As the earth rotates toward the east, the position on earth directly below the sun (its geographical position, GP) moves west at the rate we are rotating, namely 360º of Lon in 24h = 15º of Lon per hour.

The custom Sun Almanac tells us the longitude of the GP (called its Greenwich hour angle, GHA) every hour of every day. So we can go into Sun Almanac on the right day to see which whole hour of UTC has the sun's GHA just east of our location.  Then we subtract that GHA from our DR-Lon to see how far it has to go (as an angle) to get to us, and then we just covert this angle to time at the rate we are turning, which can be derived from 15º = 1 hr, 1º = 60 min/15 = 4 min, etc.

                      1º = 4 min

                      1' = 4 sec.

Here are two practice problems from our textbook (page 33.)

Example 1.  July 25 from DR-Lon = 122º 18'W.


DR  = 122º 18'   =  121º 78.0'
20h = 118º 21.7' = -118º 21.7'
            diff =    3º 56.3'

3º = 3º x 4m/1º                 = 12m
56.3' = 56.3' x 4s/1' = 225.2 s =  3m 45s
                            SUM = 15m 45s

Final time is 20h 15m 45s, which we would round to 2016 UTC, as we never need to know these times more precise than that, not to mention that the DR position that it is based on has some uncertainty.

This is the UTC of LAN observed from 122º 18' W. If we wanted the watch time (WT) of the event for a watch set to zone description (ZD) + 7, then we would have to back out that ZD.

Recall the definition of ZD, which comes from this equation UTC = WT + ZD, where WT is the watch time being used for navigation. Thus if the ZD = +7 and the WT = 1200, then the UTC = 1900. Likewise if we know the UTC is 1900 on a watch with ZD = +7, then the WT = 1200. 

In the above example, LAN = 2016 UTC would correspond to WT = 1316 for a watch set to ZD = +7.

Example 2. Find  UTC of LAN on October 27 viewed from 136º 10.5' E.
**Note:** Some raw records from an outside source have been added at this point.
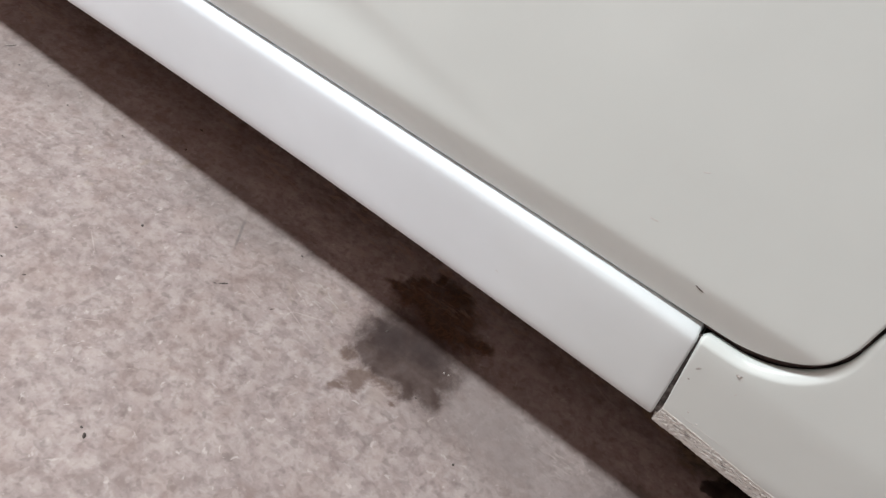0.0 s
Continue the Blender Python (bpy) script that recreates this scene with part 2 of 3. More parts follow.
    tufts = m.math("MULTIPLY", core, m.step(m.math("ABSOLUTE", m.math("SUBTRACT", m.noise(75.0, 3.0, 0.6, 1.0), 0.5)), 0.07, 0.01))
    rust = stain([(-0.222, 0.001, 0.015, 0.022, -25), (-0.243, 0.018, 0.012, 0.01, 0), (-0.2, 0.012, 0.02, 0.008, 10), (-0.229, -0.016, 0.007, 0.009, -40), (-0.211, 0.01, 0.006, 0.005, 0), (-0.19, 0.012, 0.008, 0.006, 20), (-0.178, 0.004, 0.006, 0.003, 10)], 0.8, 0.8, grow=0.15)
    pale = stain([(-0.243, 0.008, 0.009, 0.014, -20), (-0.196, -0.001, 0.011, 0.008, 20), (-0.264, 0.008, 0.012, 0.003, -30), (-0.338, 0.033, 0.016, 0.003, -40)], 0.8, 0.6, grow=0.3)
    scrape = stain([(-0.076, 0.184, 0.008, 0.0014, 12), (-0.059, 0.152, 0.007, 0.0022, 50), (-0.292, 0.131, 0.008, 0.0016, 20), (-0.267, 0.133, 0.007, 0.0014, 10),
                    (-0.334, 0.174, 0.014, 0.0016, 15), (-0.393, 0.189, 0.012, 0.0014, -10), (-0.03, 0.16, 0.02, 0.0016, -20),
                    (-1.43, 0.145, 0.03, 0.003, 25), (-1.2, 0.125, 0.03, 0.003, 40), (-1.16, 0.145, 0.02, 0.003, -30)], 0.6, 0.5, False)
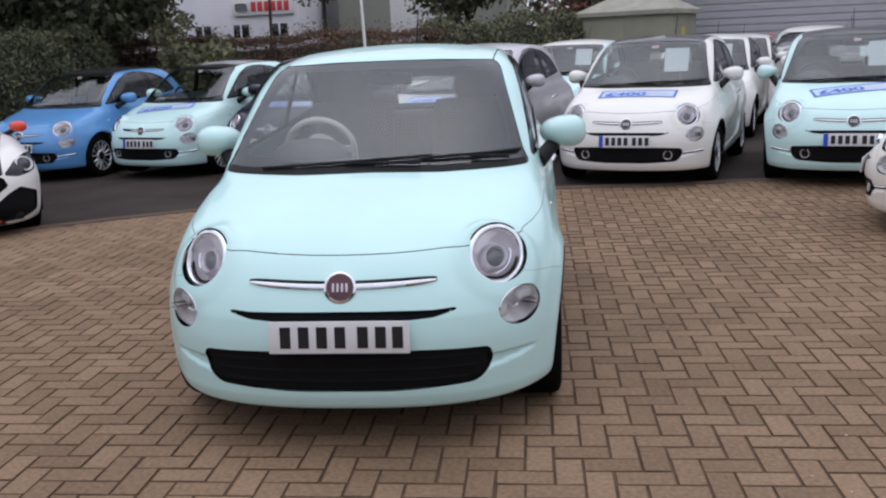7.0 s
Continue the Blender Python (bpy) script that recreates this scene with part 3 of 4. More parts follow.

This is an eastern longitude. In east longitudes the GP of the sun is still moving west with increasing time, so the longitude it crosses gets smaller as it passes across the eastern half of the globe. But that does not matter to us, because, unlike longitude, GHA does not decrease on the eastern half of the globe. GHA is defined as 0º to 360º, measured west from  Greenwich.  Our job is to determine what GHA does 136º 10.5' E correspond to. Starting at Greenwich we head west to 180º W (the dateline), and then proceed from 180º E to 136º 10.5' E, or we cover 180º - 136º 10.5'  =  179 60 - 136 10.5 = 43º 49.5', which is what we must add to 180º to get the GHA equivalent of this eastern longitude. The answer is 223º 49.5'.

Now we are back to solving the problem just as we did for western longitudes.




 "DR" = 223º 49.5'E 
  02h = 214º  1.7'  
 diff =   9º 47.8'

9º = 9º x 4m/1º                  =  36m 00s
47.8' = 47.8' x 4s/1' =    191.2s =  3m 11s
                              SUM = 39m 11s

We add this to 02h to get 02h 39m = 0239 UTC,

If we need to convert back to WT, we refer to the definition: UTC = WT + ZD, or with ZD = -9, we WT = UTC +9h = 1139 WT. 

For those who might like extra practice, you can use the USNO sun data computer (Form B) to randomly select locations and dates to compute UTC of LAN (they call it "sun transit"), and compare that with what you get from the custom Sun Almanac.

In principle the answer depends on the year, but our custom Sun Almanac averages out yearly differences, but even with this, the time of LAN found from the these tables will always be right to well within one minute.

Notes: 
• the USNO site is down until April 30, 2020
• the new printing of this backup book now includes an arc to time table as well as an analemma as an alternative means of finding time of LAN.